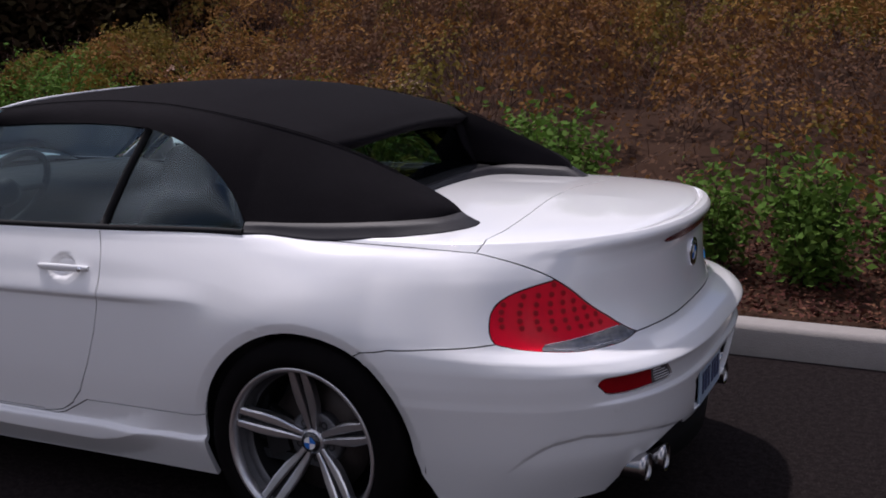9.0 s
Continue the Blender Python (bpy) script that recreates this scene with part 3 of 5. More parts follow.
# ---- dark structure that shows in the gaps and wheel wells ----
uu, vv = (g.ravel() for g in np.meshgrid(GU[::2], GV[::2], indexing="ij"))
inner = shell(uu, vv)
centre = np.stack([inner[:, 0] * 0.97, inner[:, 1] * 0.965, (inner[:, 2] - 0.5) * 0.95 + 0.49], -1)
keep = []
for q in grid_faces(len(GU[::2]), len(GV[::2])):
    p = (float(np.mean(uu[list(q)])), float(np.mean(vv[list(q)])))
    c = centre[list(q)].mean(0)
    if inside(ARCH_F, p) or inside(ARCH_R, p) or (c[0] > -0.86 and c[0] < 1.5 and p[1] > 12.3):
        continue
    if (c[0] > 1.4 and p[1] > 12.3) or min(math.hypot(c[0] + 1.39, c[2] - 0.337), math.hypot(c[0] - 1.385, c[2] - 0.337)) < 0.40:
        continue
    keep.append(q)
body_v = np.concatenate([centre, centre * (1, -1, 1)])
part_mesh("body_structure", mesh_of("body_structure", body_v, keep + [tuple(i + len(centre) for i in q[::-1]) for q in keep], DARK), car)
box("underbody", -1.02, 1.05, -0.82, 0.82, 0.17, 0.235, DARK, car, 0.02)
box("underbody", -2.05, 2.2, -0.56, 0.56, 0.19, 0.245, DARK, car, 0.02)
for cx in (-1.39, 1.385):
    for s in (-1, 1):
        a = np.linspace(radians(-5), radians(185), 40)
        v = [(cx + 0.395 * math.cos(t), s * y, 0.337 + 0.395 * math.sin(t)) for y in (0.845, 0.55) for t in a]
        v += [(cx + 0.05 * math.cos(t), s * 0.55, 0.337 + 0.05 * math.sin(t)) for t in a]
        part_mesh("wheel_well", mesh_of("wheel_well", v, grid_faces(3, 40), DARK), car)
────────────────
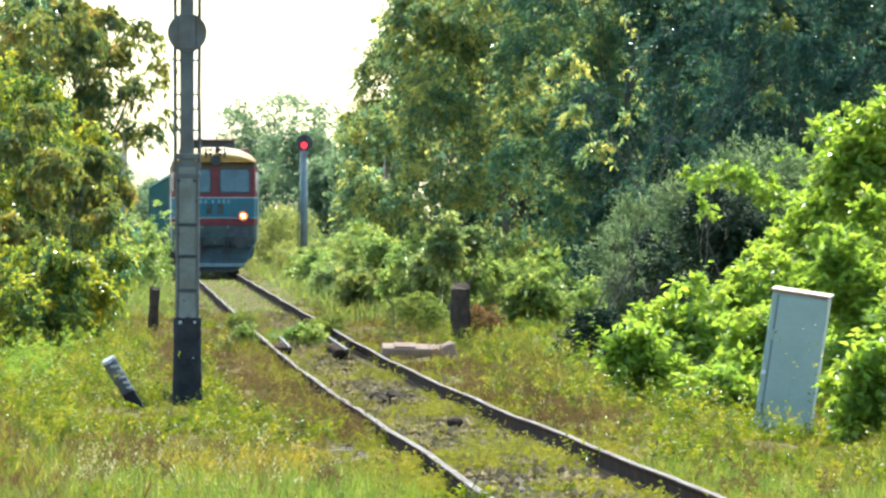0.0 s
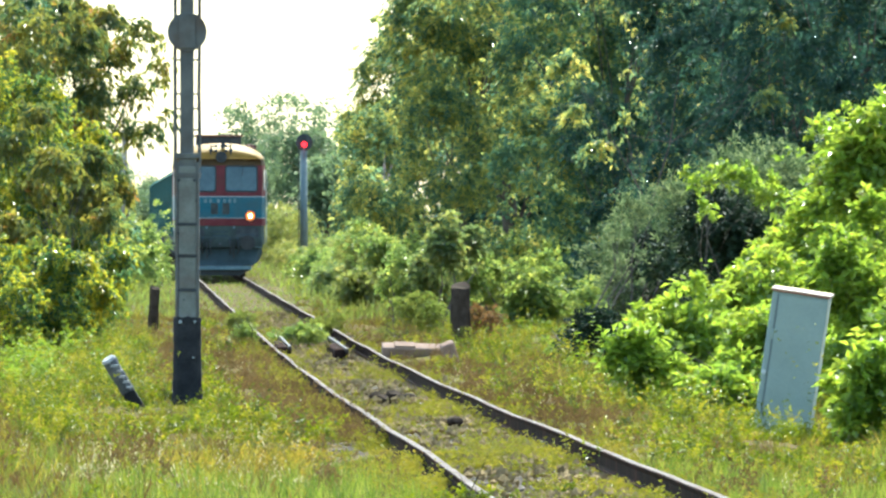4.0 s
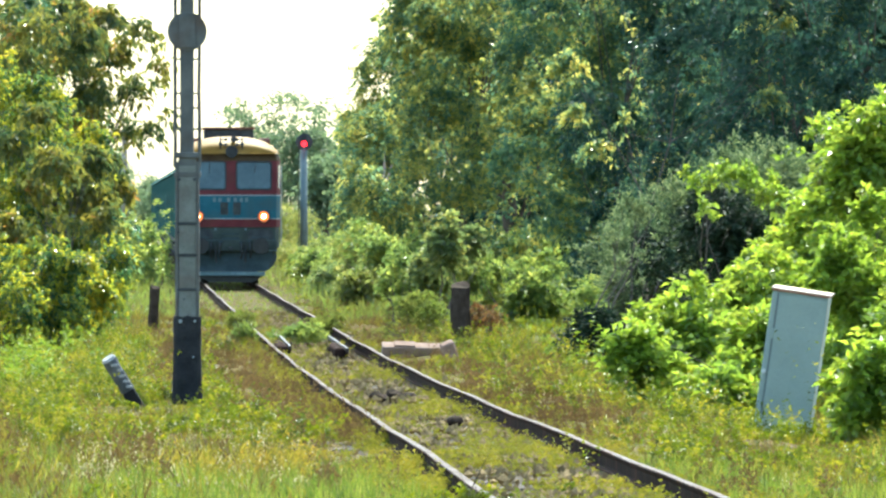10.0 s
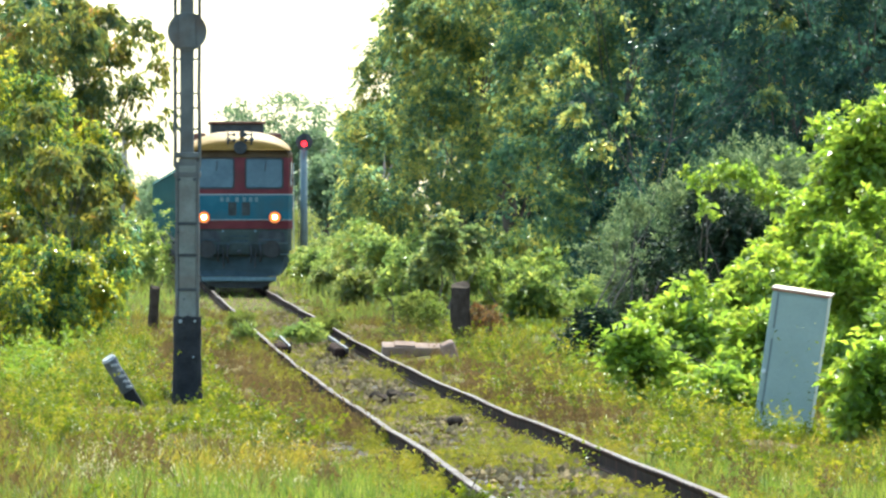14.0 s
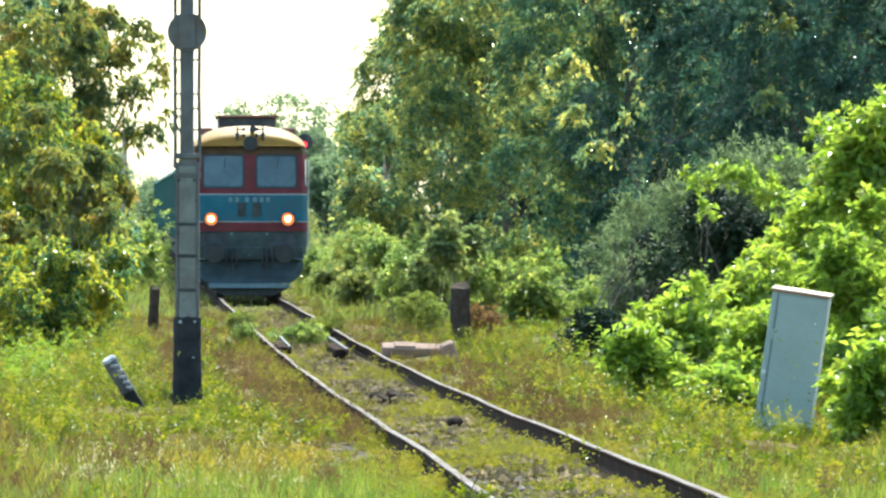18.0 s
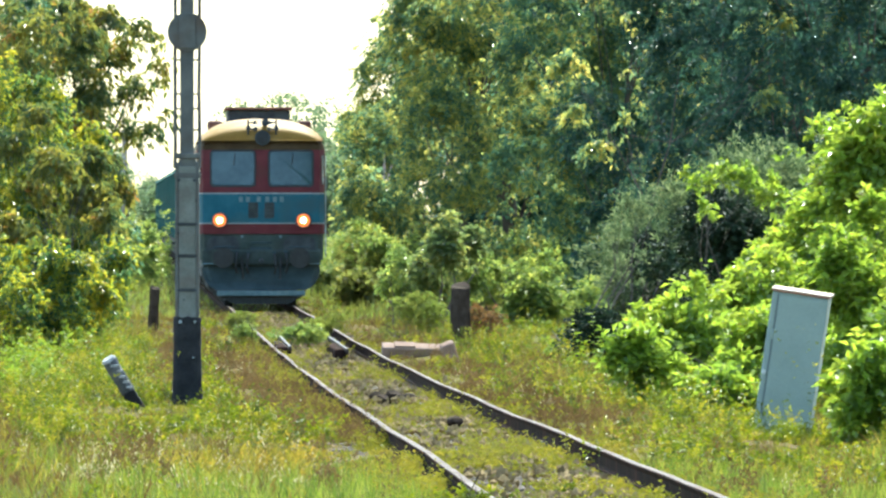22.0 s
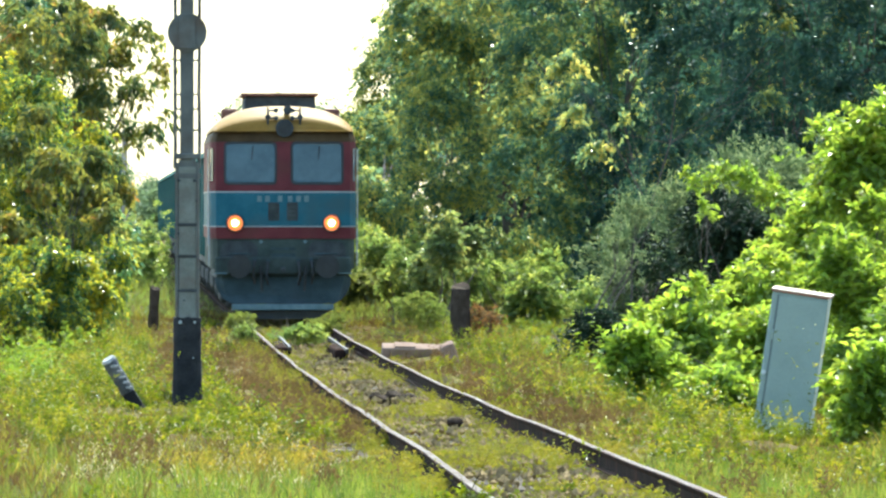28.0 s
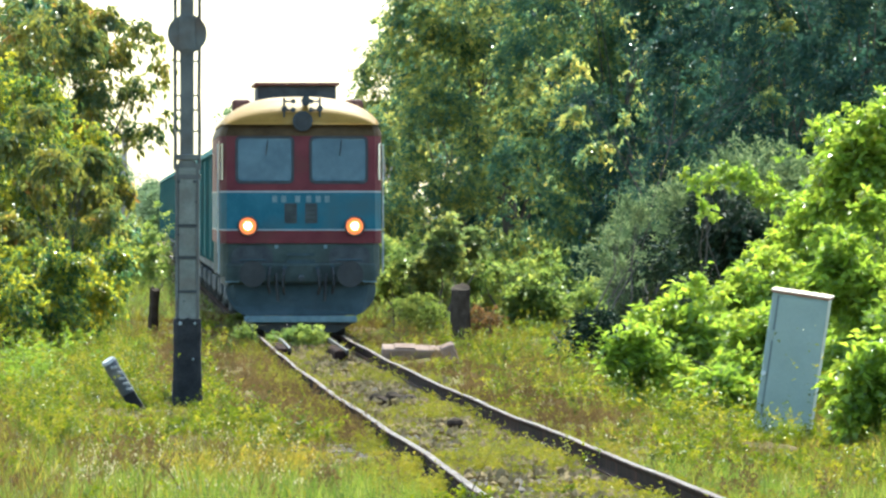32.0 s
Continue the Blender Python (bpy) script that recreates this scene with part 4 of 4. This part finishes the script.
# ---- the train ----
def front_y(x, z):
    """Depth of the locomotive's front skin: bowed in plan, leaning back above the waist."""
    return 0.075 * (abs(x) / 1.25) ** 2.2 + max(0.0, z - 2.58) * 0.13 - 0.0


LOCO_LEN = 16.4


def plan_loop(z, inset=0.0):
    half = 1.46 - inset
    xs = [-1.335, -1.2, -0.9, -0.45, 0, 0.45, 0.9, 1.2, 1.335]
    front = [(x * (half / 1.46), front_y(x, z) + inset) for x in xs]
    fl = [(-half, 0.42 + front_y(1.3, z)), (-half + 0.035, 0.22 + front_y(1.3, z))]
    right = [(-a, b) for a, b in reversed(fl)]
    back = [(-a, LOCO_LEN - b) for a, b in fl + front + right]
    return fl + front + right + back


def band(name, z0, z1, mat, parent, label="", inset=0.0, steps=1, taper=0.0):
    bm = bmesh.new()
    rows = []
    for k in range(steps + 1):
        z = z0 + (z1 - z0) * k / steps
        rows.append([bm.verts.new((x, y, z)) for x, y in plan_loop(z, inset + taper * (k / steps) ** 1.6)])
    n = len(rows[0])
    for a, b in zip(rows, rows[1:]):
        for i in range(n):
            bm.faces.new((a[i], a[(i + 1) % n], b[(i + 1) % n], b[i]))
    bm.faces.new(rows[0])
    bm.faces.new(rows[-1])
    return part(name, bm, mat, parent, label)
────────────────
[Goal]
Extract every line containing the string "script" from the data above.

[Solution for this exercise]
Continue the Blender Python (bpy) script that recreates this scene with part 3 of 5. More parts follow.
Continue the Blender Python (bpy) script that recreates this scene with part 4 of 4. This part finishes the script.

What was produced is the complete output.